Prompt:
Copy the listing below in full and skip every picture.

>>>>

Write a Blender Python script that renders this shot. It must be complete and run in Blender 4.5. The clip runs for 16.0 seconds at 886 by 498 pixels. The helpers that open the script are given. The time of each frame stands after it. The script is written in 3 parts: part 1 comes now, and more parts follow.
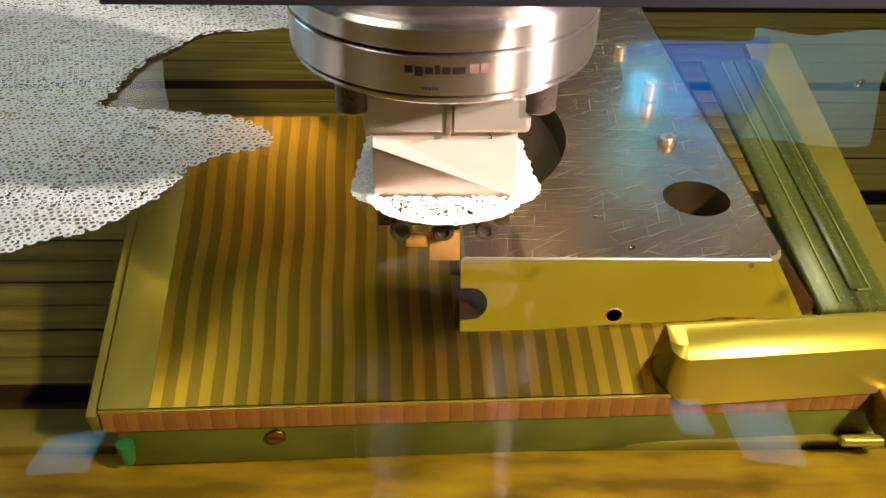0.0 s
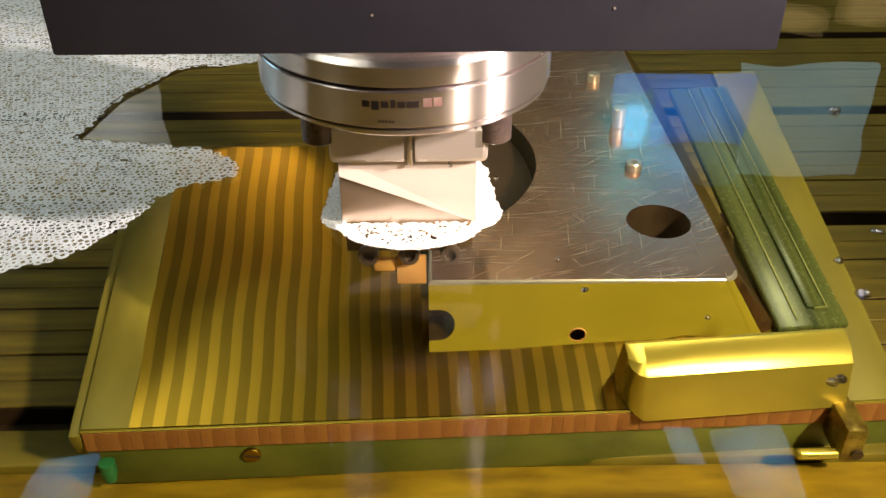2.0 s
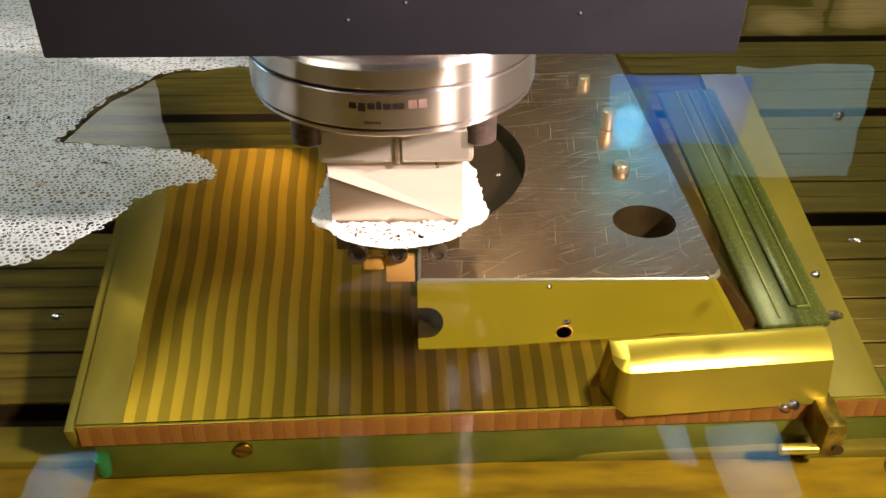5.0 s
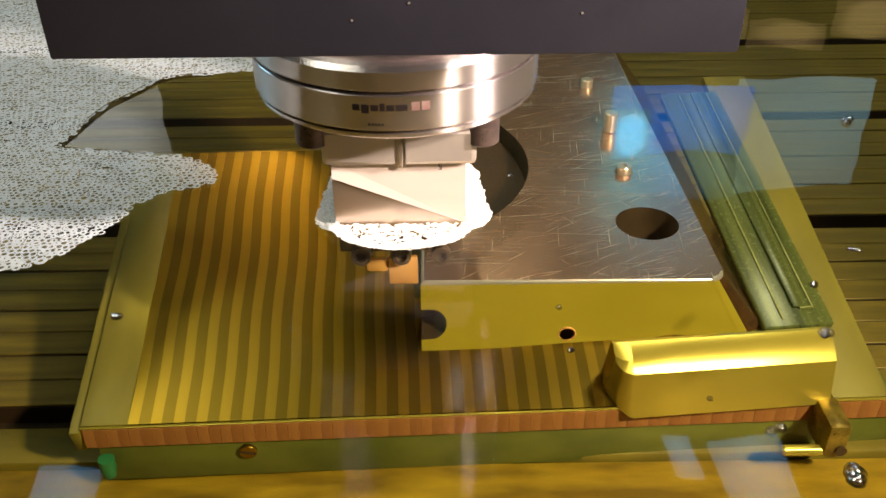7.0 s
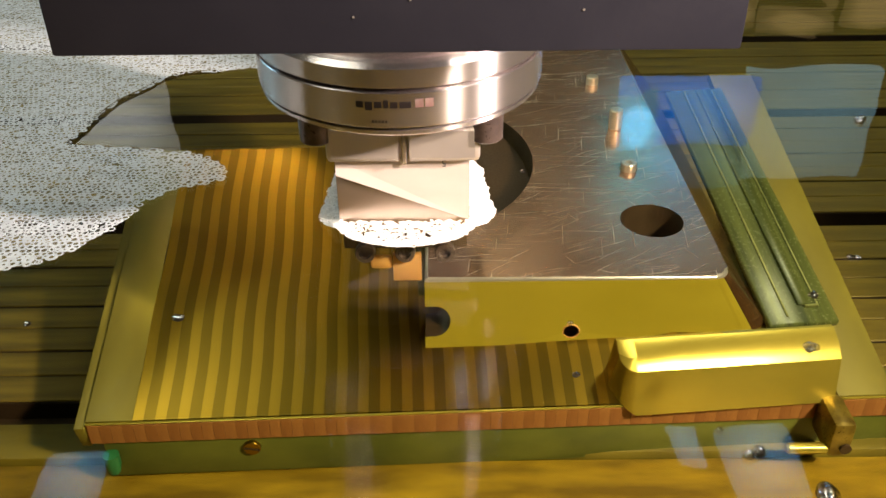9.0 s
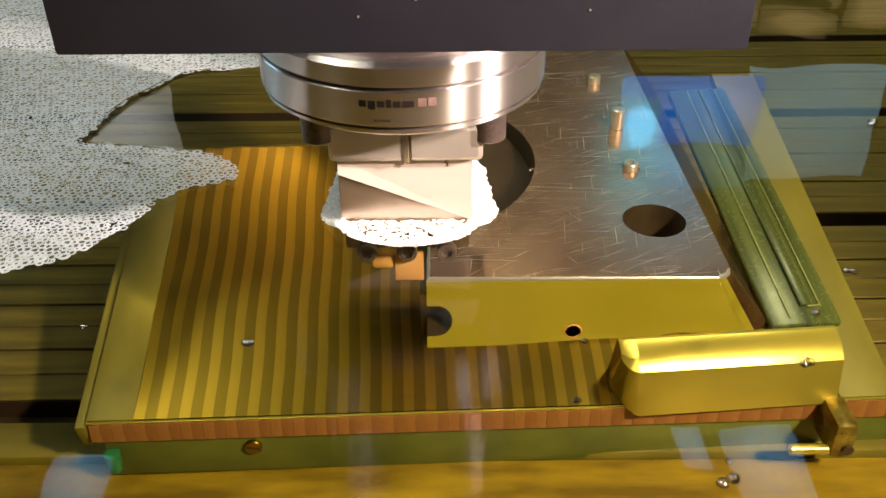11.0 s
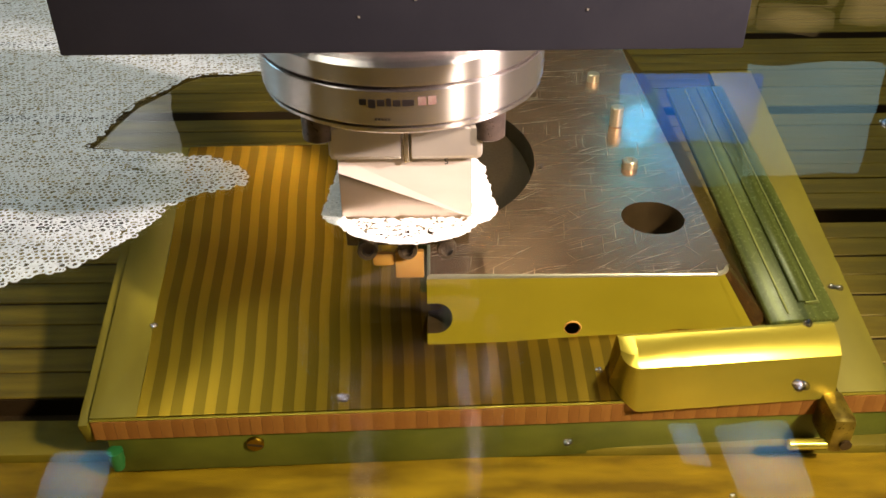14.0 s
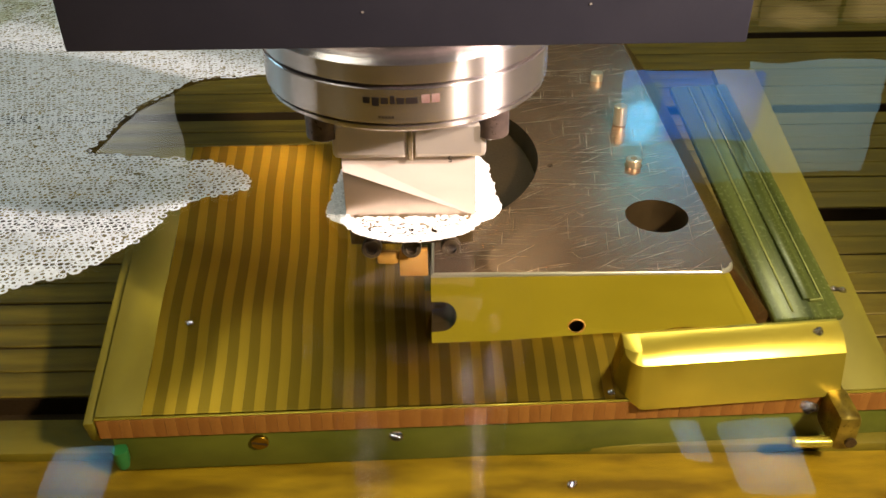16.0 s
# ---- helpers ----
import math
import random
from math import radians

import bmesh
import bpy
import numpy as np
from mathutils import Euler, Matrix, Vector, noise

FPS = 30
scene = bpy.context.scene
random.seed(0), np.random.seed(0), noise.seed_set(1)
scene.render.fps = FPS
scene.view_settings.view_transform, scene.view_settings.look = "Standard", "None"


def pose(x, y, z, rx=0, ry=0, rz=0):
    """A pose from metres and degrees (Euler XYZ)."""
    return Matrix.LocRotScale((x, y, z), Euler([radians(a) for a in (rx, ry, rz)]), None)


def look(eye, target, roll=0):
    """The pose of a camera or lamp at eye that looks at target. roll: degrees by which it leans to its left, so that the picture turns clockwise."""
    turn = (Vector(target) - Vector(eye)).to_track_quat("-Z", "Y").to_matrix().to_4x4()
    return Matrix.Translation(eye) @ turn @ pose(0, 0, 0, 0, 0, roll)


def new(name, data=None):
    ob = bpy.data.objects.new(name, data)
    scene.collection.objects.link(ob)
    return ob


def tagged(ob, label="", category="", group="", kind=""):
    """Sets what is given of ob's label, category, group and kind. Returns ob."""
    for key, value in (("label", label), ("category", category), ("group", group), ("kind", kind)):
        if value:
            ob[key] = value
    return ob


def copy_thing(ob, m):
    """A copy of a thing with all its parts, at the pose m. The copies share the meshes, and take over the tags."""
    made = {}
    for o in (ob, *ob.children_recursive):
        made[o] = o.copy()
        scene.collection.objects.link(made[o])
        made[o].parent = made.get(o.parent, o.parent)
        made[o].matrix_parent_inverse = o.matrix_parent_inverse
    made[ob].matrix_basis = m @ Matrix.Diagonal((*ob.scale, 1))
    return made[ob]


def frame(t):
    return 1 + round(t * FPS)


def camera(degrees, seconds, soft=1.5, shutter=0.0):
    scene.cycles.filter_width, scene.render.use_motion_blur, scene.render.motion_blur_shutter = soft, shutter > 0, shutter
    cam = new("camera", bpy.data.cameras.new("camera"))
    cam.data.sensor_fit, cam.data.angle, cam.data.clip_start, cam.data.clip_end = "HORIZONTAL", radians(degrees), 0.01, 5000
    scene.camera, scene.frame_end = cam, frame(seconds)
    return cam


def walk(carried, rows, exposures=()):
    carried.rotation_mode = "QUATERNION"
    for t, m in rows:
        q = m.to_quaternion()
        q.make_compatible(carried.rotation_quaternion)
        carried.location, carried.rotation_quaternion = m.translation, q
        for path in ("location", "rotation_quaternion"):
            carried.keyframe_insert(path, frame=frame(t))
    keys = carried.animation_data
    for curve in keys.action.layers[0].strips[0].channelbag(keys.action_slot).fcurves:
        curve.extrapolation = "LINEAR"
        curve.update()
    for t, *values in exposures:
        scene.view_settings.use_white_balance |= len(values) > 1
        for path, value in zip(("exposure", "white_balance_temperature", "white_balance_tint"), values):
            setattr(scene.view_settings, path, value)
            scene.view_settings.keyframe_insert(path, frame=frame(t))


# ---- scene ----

<<<<

Final answer:
Write a Blender Python script that renders this shot. It must be complete and run in Blender 4.5. The clip runs for 16.0 seconds at 886 by 498 pixels. The helpers that open the script are given. The time of each frame stands after it. The script is written in 3 parts: part 1 comes now, and more parts follow.
0.0 s
2.0 s
5.0 s
7.0 s
9.0 s
11.0 s
14.0 s
16.0 s
# ---- helpers ----
import math
import random
from math import radians

import bmesh
import bpy
import numpy as np
from mathutils import Euler, Matrix, Vector, noise

FPS = 30
scene = bpy.context.scene
random.seed(0), np.random.seed(0), noise.seed_set(1)
scene.render.fps = FPS
scene.view_settings.view_transform, scene.view_settings.look = "Standard", "None"


def pose(x, y, z, rx=0, ry=0, rz=0):
    """A pose from metres and degrees (Euler XYZ)."""
    return Matrix.LocRotScale((x, y, z), Euler([radians(a) for a in (rx, ry, rz)]), None)


def look(eye, target, roll=0):
    """The pose of a camera or lamp at eye that looks at target. roll: degrees by which it leans to its left, so that the picture turns clockwise."""
    turn = (Vector(target) - Vector(eye)).to_track_quat("-Z", "Y").to_matrix().to_4x4()
    return Matrix.Translation(eye) @ turn @ pose(0, 0, 0, 0, 0, roll)


def new(name, data=None):
    ob = bpy.data.objects.new(name, data)
    scene.collection.objects.link(ob)
    return ob


def tagged(ob, label="", category="", group="", kind=""):
    """Sets what is given of ob's label, category, group and kind. Returns ob."""
    for key, value in (("label", label), ("category", category), ("group", group), ("kind", kind)):
        if value:
            ob[key] = value
    return ob


def copy_thing(ob, m):
    """A copy of a thing with all its parts, at the pose m. The copies share the meshes, and take over the tags."""
    made = {}
    for o in (ob, *ob.children_recursive):
        made[o] = o.copy()
        scene.collection.objects.link(made[o])
        made[o].parent = made.get(o.parent, o.parent)
        made[o].matrix_parent_inverse = o.matrix_parent_inverse
    made[ob].matrix_basis = m @ Matrix.Diagonal((*ob.scale, 1))
    return made[ob]


def frame(t):
    return 1 + round(t * FPS)


def camera(degrees, seconds, soft=1.5, shutter=0.0):
    scene.cycles.filter_width, scene.render.use_motion_blur, scene.render.motion_blur_shutter = soft, shutter > 0, shutter
    cam = new("camera", bpy.data.cameras.new("camera"))
    cam.data.sensor_fit, cam.data.angle, cam.data.clip_start, cam.data.clip_end = "HORIZONTAL", radians(degrees), 0.01, 5000
    scene.camera, scene.frame_end = cam, frame(seconds)
    return cam


def walk(carried, rows, exposures=()):
    carried.rotation_mode = "QUATERNION"
    for t, m in rows:
        q = m.to_quaternion()
        q.make_compatible(carried.rotation_quaternion)
        carried.location, carried.rotation_quaternion = m.translation, q
        for path in ("location", "rotation_quaternion"):
            carried.keyframe_insert(path, frame=frame(t))
    keys = carried.animation_data
    for curve in keys.action.layers[0].strips[0].channelbag(keys.action_slot).fcurves:
        curve.extrapolation = "LINEAR"
        curve.update()
    for t, *values in exposures:
        scene.view_settings.use_white_balance |= len(values) > 1
        for path, value in zip(("exposure", "white_balance_temperature", "white_balance_tint"), values):
            setattr(scene.view_settings, path, value)
            scene.view_settings.keyframe_insert(path, frame=frame(t))


# ---- scene ----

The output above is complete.